#### The request:
Check every line for the word "script" and give the number of lines where it occurs, nothing else.
[Begin Data shown]
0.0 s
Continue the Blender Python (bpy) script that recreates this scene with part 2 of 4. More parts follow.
[End Data shown]
[Begin Data shown]
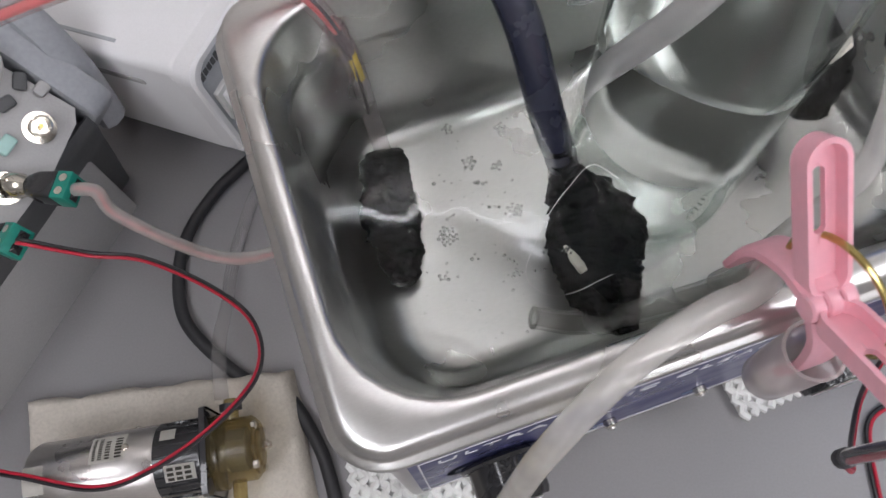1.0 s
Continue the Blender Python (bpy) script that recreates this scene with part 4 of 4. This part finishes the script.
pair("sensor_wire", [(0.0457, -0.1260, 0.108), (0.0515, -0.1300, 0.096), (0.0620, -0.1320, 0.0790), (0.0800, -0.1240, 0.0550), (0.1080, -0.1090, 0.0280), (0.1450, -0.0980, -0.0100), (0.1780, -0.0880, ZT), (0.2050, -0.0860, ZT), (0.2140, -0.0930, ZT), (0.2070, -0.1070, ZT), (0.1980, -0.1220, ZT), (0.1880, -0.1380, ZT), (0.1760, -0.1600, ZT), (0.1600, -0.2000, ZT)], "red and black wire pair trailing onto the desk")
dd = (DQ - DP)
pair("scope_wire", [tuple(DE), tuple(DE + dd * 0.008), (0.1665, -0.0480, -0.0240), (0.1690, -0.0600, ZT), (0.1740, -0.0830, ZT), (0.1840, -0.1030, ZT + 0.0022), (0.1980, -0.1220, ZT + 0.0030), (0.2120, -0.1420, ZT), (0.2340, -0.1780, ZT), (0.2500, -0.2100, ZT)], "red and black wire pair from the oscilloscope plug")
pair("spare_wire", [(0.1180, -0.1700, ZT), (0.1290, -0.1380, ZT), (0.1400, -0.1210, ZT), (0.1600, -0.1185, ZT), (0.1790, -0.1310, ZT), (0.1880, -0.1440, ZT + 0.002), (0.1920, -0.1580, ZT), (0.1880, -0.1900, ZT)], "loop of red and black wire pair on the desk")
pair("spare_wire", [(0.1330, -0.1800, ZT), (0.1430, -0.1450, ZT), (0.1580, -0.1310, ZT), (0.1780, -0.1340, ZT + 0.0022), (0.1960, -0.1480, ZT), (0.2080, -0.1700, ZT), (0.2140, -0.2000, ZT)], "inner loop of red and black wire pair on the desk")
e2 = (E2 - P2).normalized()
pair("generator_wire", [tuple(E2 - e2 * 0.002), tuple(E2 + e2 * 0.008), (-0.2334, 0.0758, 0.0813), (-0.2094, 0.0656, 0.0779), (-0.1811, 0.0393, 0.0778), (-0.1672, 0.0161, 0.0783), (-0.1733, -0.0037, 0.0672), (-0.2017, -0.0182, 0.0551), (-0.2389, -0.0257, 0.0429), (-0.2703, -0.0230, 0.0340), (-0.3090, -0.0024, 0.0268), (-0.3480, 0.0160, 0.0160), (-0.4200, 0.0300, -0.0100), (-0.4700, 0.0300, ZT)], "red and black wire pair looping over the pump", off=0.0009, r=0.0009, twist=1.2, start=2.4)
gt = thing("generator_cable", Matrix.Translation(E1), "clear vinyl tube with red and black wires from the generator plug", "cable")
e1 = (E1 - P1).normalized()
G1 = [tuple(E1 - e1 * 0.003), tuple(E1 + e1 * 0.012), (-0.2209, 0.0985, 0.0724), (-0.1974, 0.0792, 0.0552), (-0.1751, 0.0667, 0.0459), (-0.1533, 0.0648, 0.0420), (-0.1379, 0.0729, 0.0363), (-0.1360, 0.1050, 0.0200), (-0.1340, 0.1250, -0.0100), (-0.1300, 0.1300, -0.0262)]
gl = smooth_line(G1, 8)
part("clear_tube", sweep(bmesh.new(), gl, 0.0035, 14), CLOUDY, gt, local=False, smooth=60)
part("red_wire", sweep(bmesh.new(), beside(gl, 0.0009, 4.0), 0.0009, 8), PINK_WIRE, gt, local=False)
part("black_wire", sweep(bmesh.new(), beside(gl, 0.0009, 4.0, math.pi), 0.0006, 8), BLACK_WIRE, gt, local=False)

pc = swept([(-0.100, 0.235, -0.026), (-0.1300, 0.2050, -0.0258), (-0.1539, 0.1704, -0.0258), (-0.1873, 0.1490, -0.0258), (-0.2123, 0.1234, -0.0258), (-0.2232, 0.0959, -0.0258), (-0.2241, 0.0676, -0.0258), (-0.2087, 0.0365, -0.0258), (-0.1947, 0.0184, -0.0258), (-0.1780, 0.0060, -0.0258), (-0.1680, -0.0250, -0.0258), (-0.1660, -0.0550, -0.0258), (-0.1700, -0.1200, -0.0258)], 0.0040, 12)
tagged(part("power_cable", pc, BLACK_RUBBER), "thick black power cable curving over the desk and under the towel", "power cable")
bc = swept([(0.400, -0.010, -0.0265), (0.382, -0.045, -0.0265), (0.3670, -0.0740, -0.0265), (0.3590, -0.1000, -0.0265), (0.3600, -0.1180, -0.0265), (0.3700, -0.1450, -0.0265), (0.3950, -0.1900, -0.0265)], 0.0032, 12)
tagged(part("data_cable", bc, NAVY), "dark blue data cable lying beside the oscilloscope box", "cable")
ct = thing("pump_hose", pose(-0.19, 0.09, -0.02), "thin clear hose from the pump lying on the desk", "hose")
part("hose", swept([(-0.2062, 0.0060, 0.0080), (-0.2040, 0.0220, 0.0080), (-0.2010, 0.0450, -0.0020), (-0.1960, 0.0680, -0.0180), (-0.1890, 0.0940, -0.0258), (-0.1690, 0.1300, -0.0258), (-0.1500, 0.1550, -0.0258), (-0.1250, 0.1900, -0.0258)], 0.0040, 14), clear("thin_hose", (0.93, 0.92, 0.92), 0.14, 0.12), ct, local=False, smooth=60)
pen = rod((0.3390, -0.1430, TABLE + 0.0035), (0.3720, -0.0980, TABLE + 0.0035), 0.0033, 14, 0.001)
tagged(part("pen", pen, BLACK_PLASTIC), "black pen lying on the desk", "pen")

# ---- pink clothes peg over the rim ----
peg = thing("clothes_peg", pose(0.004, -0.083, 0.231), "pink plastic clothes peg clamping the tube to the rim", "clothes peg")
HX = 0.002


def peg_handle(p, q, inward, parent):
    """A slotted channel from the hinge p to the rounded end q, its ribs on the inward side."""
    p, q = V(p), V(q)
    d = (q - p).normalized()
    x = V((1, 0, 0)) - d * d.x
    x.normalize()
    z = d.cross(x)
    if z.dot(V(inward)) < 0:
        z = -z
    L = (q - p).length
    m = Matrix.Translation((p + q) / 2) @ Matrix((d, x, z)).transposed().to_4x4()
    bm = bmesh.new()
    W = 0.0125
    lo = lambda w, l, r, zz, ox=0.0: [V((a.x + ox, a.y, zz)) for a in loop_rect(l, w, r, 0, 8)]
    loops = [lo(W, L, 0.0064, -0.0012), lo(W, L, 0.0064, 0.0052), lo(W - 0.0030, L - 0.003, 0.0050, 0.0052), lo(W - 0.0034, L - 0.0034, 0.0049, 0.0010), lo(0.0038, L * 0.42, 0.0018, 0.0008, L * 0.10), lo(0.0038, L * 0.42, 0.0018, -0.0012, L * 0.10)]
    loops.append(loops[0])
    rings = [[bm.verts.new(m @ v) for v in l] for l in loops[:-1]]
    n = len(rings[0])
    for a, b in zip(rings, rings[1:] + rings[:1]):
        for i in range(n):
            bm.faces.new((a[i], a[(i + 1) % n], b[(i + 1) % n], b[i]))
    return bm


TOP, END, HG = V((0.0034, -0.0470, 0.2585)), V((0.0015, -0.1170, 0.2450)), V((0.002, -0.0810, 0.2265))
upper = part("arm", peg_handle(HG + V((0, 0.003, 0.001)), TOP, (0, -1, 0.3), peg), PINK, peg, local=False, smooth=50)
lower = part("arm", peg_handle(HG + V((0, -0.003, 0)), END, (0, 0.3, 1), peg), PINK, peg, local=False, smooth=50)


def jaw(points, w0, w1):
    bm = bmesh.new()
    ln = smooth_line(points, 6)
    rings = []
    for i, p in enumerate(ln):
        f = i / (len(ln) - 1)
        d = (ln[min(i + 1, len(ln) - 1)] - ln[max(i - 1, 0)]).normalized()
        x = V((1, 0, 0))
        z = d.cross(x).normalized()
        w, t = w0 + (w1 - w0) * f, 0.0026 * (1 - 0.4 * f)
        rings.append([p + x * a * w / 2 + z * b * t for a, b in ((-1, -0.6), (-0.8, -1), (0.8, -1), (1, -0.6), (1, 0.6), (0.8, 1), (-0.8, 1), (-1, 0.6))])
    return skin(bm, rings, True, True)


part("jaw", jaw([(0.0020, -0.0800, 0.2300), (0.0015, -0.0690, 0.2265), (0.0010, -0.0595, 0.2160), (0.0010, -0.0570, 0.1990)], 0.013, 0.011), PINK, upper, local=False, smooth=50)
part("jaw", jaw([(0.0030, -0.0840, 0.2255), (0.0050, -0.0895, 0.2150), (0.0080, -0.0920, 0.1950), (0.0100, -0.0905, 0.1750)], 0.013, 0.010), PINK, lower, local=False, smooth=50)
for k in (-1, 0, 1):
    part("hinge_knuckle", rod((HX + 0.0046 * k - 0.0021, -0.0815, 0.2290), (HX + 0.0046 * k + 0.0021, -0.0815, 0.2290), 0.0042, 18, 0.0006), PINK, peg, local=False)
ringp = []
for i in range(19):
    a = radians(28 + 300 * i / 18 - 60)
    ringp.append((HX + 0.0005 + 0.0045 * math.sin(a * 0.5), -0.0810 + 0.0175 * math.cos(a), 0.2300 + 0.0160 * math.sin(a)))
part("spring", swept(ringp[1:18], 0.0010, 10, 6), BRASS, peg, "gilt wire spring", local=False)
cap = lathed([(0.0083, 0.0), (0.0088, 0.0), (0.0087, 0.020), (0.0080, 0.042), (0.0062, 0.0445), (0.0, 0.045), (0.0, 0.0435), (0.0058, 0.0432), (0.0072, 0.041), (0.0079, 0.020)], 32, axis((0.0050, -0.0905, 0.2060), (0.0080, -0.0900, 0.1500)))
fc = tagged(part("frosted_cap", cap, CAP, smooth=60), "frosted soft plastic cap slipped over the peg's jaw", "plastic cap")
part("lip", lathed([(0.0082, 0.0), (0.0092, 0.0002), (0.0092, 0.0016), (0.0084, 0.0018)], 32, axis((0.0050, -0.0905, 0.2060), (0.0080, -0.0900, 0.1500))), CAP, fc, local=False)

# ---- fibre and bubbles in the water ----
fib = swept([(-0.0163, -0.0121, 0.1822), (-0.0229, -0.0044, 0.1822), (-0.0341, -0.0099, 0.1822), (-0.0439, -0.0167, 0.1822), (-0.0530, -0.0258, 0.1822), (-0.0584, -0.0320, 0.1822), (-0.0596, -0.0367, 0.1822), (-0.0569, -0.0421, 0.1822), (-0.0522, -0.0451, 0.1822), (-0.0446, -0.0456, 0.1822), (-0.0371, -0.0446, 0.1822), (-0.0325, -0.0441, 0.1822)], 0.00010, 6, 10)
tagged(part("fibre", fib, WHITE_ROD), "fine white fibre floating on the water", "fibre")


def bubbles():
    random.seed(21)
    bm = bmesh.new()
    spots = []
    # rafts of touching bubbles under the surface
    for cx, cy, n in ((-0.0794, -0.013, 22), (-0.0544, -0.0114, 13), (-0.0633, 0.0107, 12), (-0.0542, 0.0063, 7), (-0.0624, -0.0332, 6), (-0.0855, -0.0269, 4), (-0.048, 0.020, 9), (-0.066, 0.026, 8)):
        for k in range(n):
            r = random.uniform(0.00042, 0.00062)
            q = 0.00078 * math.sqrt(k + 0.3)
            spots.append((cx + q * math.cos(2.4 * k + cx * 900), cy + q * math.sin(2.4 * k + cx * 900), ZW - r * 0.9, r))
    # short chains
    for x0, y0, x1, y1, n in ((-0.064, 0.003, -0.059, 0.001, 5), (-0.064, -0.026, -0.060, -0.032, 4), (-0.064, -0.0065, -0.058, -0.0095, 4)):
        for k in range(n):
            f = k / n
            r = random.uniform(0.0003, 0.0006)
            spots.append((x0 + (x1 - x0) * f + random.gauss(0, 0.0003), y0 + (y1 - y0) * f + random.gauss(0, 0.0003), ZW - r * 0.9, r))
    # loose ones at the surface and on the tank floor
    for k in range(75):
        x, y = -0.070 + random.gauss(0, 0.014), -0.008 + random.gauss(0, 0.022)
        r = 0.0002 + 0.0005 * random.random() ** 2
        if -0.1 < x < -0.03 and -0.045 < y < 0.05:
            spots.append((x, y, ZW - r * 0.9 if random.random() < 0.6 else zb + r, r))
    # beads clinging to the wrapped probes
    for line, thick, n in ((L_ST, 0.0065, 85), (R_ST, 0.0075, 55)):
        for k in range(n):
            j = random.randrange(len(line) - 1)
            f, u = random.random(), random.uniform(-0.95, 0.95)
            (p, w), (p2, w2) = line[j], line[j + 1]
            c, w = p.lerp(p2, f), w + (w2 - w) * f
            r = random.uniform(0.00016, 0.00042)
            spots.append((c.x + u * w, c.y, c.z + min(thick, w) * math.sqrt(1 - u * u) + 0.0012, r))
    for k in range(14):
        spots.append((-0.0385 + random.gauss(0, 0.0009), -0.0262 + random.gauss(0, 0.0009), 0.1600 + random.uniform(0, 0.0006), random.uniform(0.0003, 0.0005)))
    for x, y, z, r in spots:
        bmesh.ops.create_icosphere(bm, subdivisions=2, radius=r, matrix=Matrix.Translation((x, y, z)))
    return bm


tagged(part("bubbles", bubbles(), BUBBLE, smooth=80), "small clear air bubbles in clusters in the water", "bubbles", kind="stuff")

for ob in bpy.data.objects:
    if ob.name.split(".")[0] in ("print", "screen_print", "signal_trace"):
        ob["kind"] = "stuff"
[End Data shown]
#### Exercise result:
2